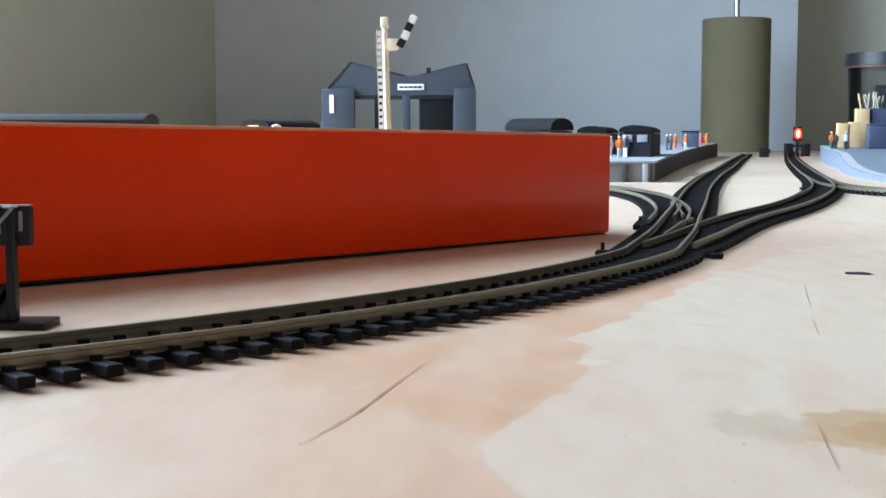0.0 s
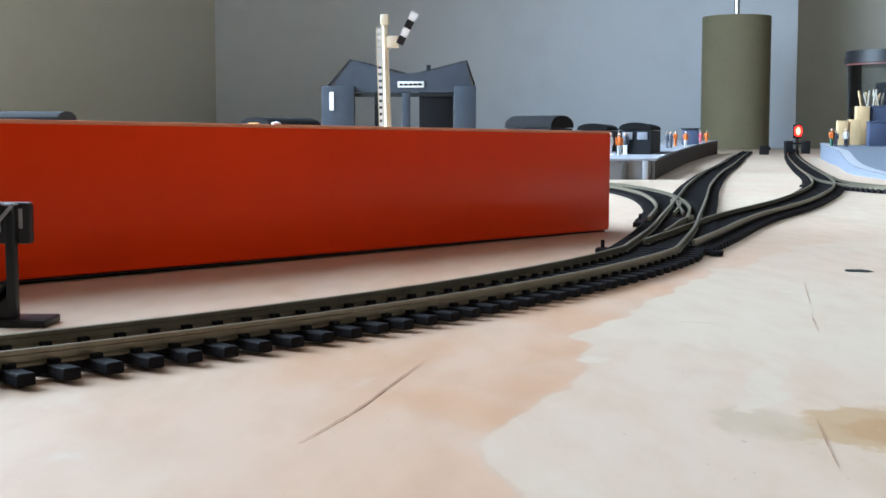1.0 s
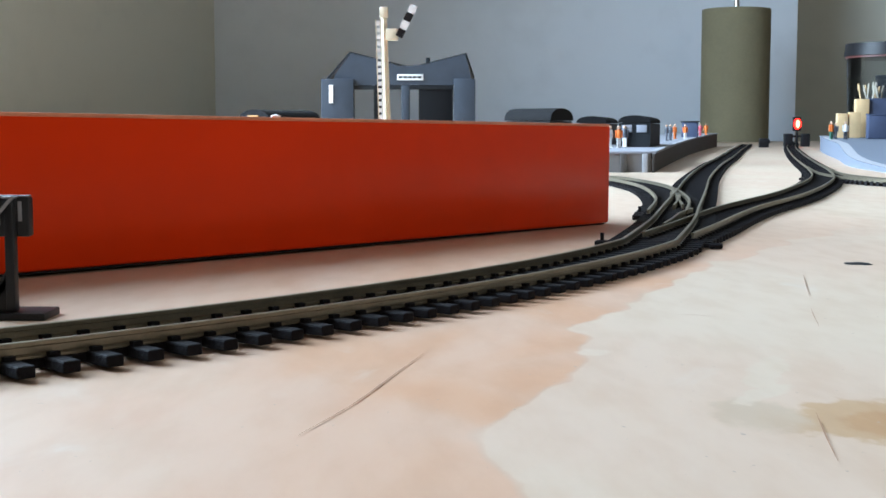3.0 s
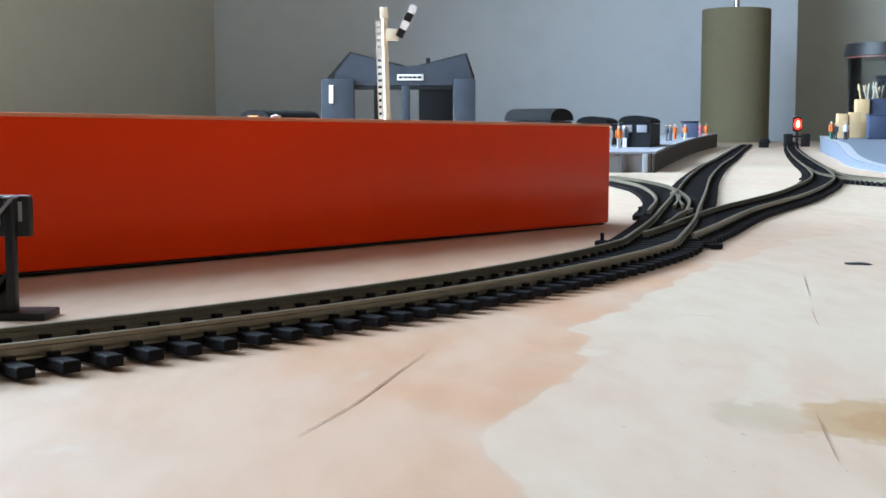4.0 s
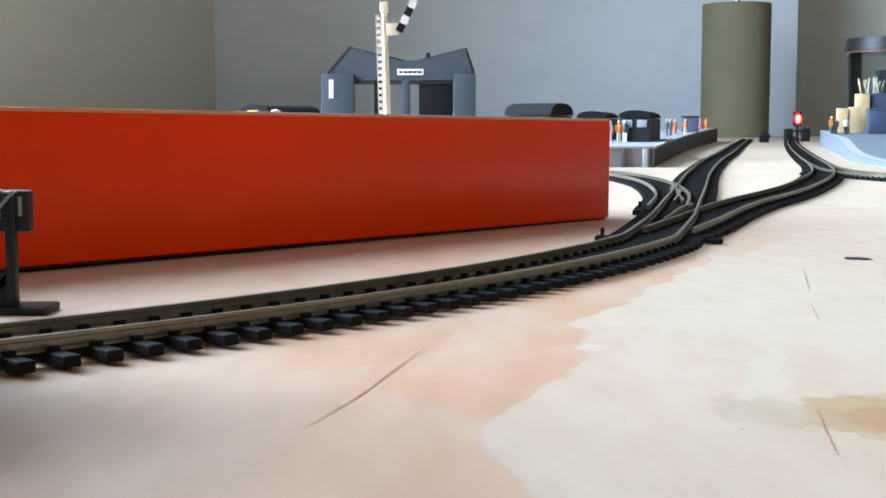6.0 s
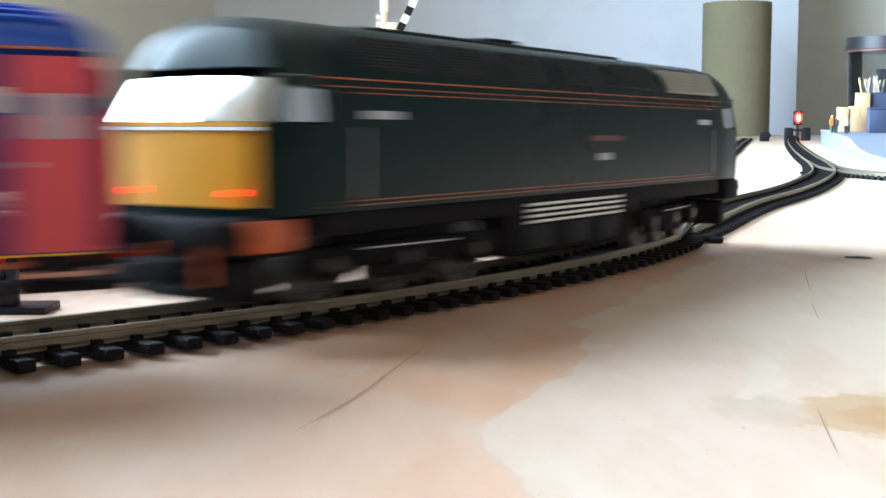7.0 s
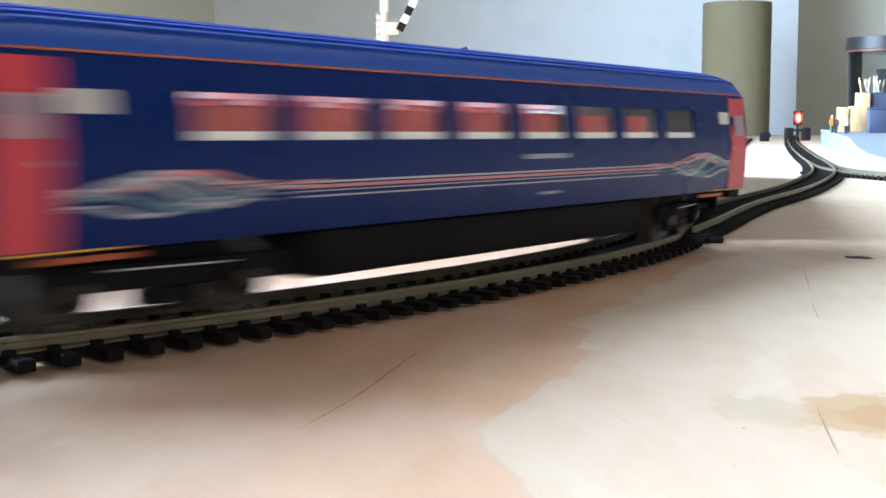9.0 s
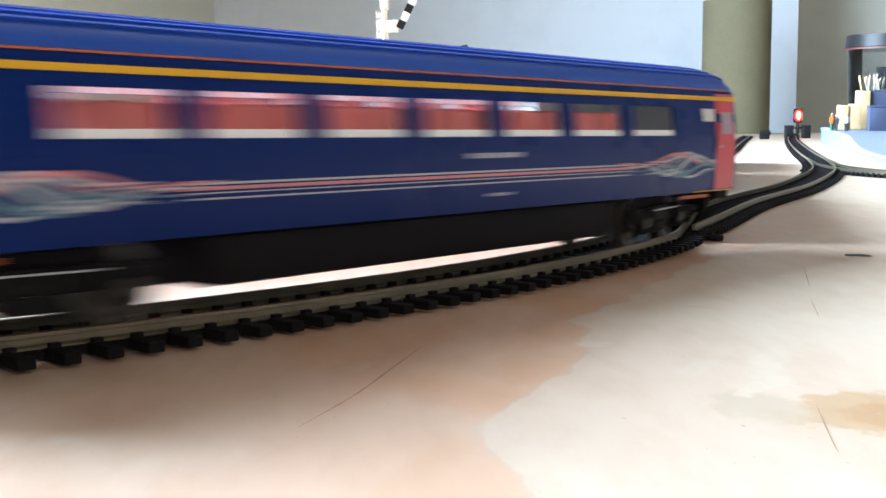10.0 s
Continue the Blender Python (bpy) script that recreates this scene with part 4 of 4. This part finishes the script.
________
## WHAT IS REQUIRED
Omitting all images, print the listing exactly.

## EXERCISE OUTPUT
0.0 s
1.0 s
3.0 s
4.0 s
6.0 s
7.0 s
9.0 s
10.0 s
Continue the Blender Python (bpy) script that recreates this scene with part 4 of 4. This part finishes the script.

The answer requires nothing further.